Belfast Telegraph

Northern Ireland survivor of Summerland blaze breaks her silence after 45 years

By Gillian Halliday

A Northern Ireland survivor of the Summerland inferno has recalled the devastation of losing her fiance as the 45th anniversary of the disaster was marked yesterday.

Eileen Fisher was 22 when she miraculously escaped the fire that swept through the leisure complex on the Isle of Man on August 2, 1973.

The blaze killed 50 people and seriously injured a further 80.

One of those who perished was Mrs Fisher's partner Will Hamilton (28), whom she had been engaged to for two years.

The couple, both from Newtownards, were enjoying their first holiday away in a hotel on the island.

They decided to visit Summerland - which at the time was a hugely popular venue - for the evening when tragedy struck.

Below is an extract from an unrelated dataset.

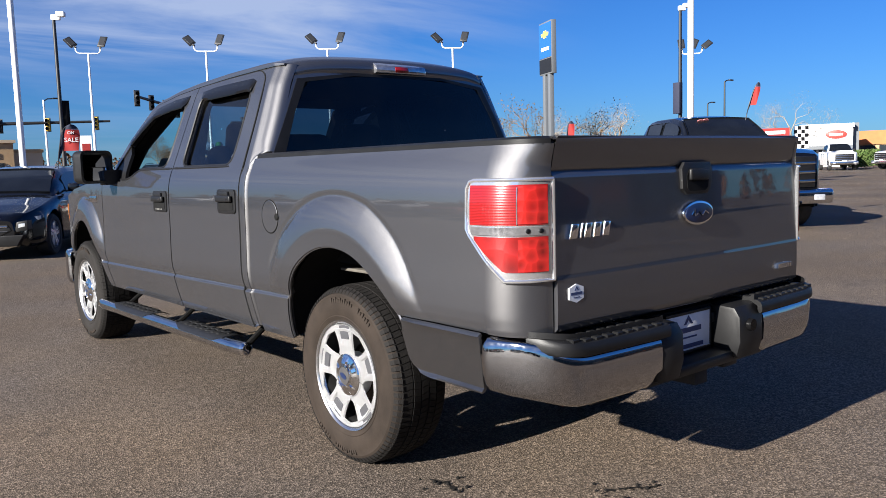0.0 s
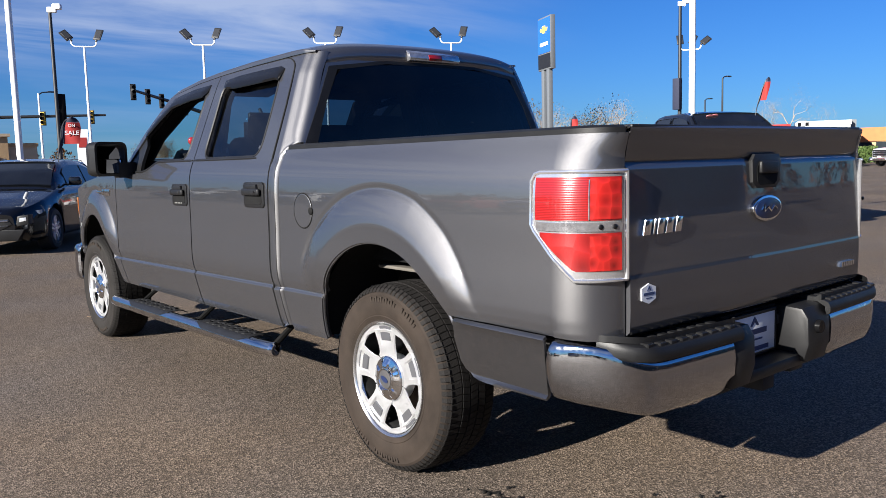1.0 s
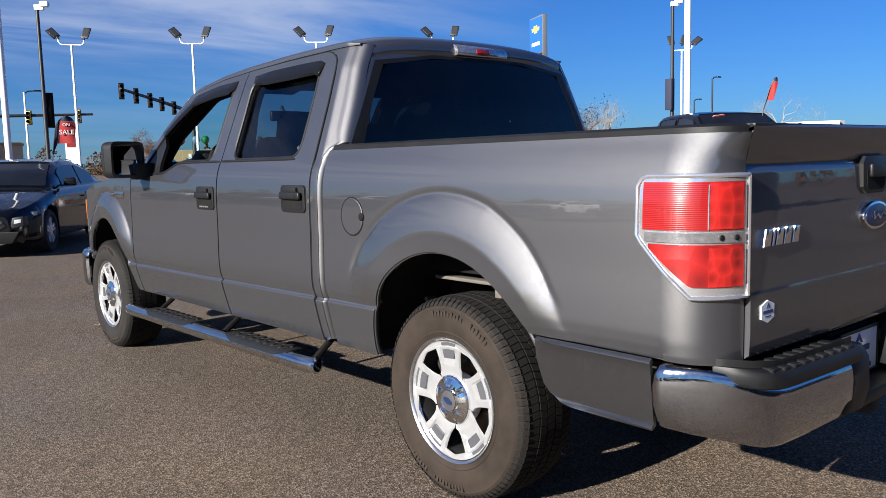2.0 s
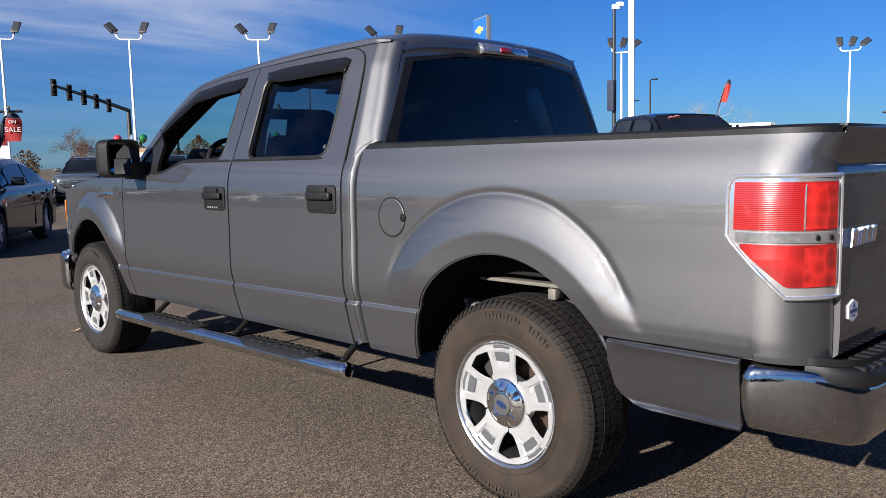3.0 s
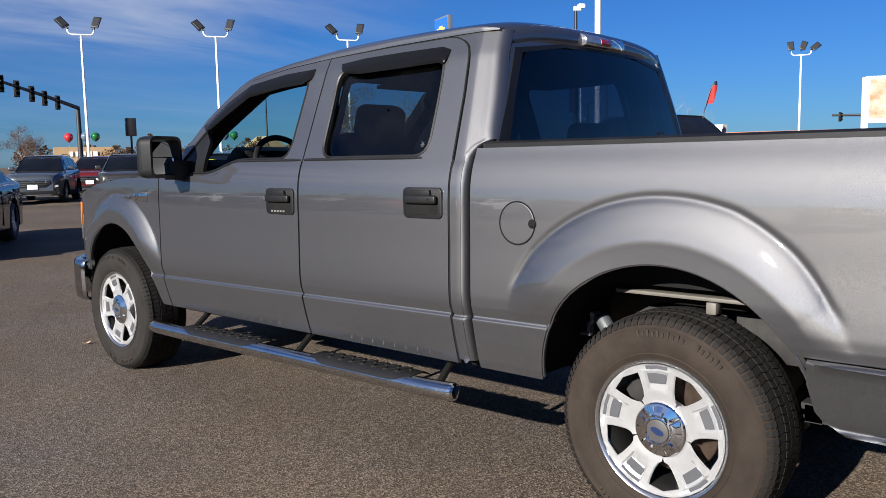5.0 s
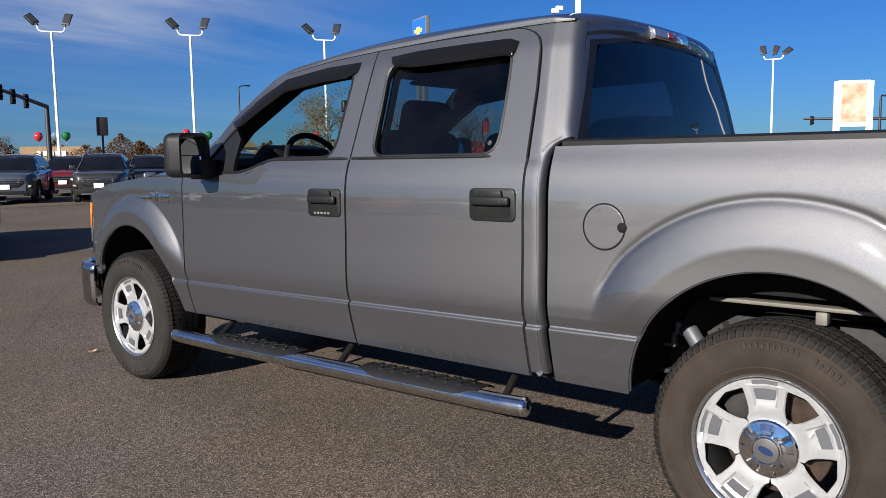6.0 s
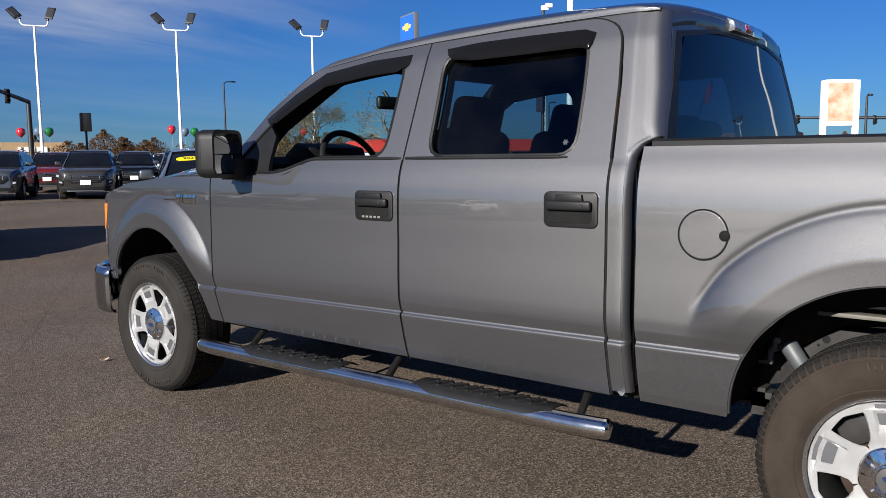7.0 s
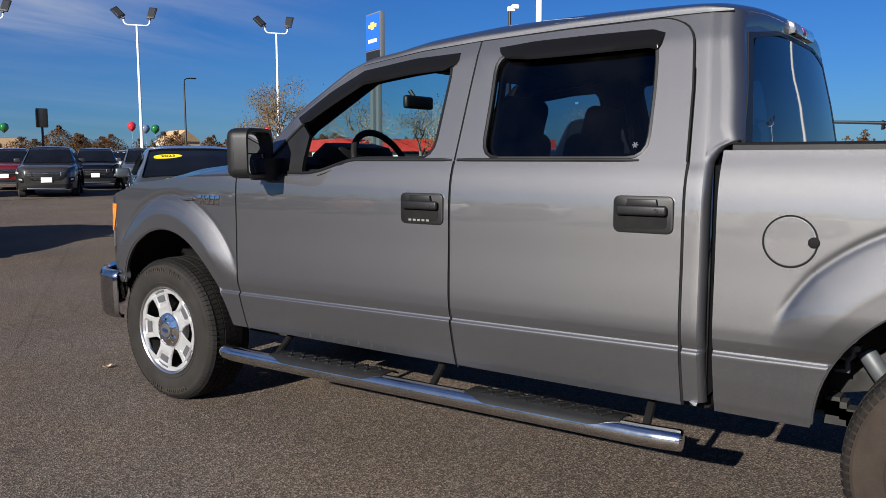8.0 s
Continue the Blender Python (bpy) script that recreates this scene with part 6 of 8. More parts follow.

Mrs Fisher (nee Ritchie) said she and her fiance were on the centre's top floor when they first became aware that something was wrong.

"The alarm went off and someone said don't worry, it's just a chip fire," she explained.

What she didn't know, however, was that the blaze had actually been started by three boys who were smoking in a disused kiosk.

Widespread panic set in as the flames engulfed the building and smoke quickly filled the floor, making it difficult to see.

Mrs Fisher believes it was a split-second decision made by Will that saved her life.

"There was a railing and I think he pushed me over it. I'm afraid of heights and I know I wouldn't have done it myself," she recalled.

While still inside she witnessed the distressing sight of bodies on the floor, before she was then helped over a high wall to safety by a stranger.

As she frantically searched for Will, she recalled being bundled into a police car - unaware that her clothes were melted to her skin due to the intense heat and flames - and was rushed to hospital.

"I kept asking questions: 'Where, where, where was Will?," she explained. Her parents were by her side the next day, as the full extent of her injuries became known.

"My back was badly burnt, I had burns on my foot and hand, and my face was black, but it was superficial and went away," she added.

It was during her hospital stay on the Isle of Man that she received the devastating news that Will did not make it out of the inferno.

"When I was told days later I fainted, I lost my senses," she explained.

Mrs Fisher was flown home and admitted to the Ulster Hospital, where she spent almost two months undergoing further treatment, which meant she missed her fiance's funeral.

After all these years, Mrs Fisher - who went on to marry husband George, now deceased - said she remains haunted by the disaster.

"Why am I here and Will is not? Still to this day I ask myself that. Will was kind and loving. We met through mutual friends," she added.

"No matter where I go to now I have to check for the fire escapes. I have nightmares. I still think of it, especially at night."

As well as the emotional scars, Mrs Fisher lives with acute back pain as well as difficulty walking, the lasting impact of the fall.

This prevented her from being at a special memorial service held on the Isle of Man yesterday, which was attended by Lisburn woman Ruth McQullian Wilson, who was five years old when she suffered severe burns to her legs and hands as she fled the building with her parents and young sister.

Like Mrs Fisher, she is still dealing with the traumatic experience, and together they have struck up a friendship over their shared survival.

Mrs Fisher said she was pleased that her friend was able to attend the commemoration on her behalf at what was the first time victims were remembered on the actual site of the disaster.

"There's been no recognition over the years, we've been forgotten," she claimed. "I've never spoken about it over the years, until now."

The disaster led to a major change in fire regulations on the Isle of Man and in the UK.